Write out only the span of lines that begins at the line with "Continue the Blender" and ends at the line with "ROW_Y, COL_X = END_Y". Keep both end lines, word for word.

(Scripts that build animated scenes)
START

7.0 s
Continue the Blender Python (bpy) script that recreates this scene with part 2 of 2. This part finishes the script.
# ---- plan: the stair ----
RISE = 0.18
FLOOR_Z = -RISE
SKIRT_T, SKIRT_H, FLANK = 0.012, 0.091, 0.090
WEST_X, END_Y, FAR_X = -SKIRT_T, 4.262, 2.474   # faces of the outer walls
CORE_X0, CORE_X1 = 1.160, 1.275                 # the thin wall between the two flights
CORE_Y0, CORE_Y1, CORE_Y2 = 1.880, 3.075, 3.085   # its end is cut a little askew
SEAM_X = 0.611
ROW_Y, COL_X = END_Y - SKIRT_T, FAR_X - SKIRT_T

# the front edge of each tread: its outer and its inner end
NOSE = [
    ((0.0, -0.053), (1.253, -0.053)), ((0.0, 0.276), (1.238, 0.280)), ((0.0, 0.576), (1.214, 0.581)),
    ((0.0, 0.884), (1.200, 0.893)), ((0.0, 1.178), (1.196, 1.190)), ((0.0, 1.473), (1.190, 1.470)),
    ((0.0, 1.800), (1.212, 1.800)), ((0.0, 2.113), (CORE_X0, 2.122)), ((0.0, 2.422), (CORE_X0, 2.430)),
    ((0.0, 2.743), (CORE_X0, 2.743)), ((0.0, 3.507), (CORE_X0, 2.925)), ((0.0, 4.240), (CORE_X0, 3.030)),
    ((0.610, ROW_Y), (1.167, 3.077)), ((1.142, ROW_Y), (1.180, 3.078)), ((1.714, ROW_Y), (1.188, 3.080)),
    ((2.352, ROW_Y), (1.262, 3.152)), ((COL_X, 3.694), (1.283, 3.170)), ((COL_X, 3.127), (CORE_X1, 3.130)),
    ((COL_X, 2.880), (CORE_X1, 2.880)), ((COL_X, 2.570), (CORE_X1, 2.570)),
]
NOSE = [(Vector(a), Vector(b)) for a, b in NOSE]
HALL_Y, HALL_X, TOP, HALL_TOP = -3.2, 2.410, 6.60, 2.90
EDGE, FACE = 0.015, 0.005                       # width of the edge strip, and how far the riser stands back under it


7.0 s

END

_Written solution_.
Continue the Blender Python (bpy) script that recreates this scene with part 2 of 2. This part finishes the script.
# ---- plan: the stair ----
RISE = 0.18
FLOOR_Z = -RISE
SKIRT_T, SKIRT_H, FLANK = 0.012, 0.091, 0.090
WEST_X, END_Y, FAR_X = -SKIRT_T, 4.262, 2.474   # faces of the outer walls
CORE_X0, CORE_X1 = 1.160, 1.275                 # the thin wall between the two flights
CORE_Y0, CORE_Y1, CORE_Y2 = 1.880, 3.075, 3.085   # its end is cut a little askew
SEAM_X = 0.611
ROW_Y, COL_X = END_Y - SKIRT_T, FAR_X - SKIRT_T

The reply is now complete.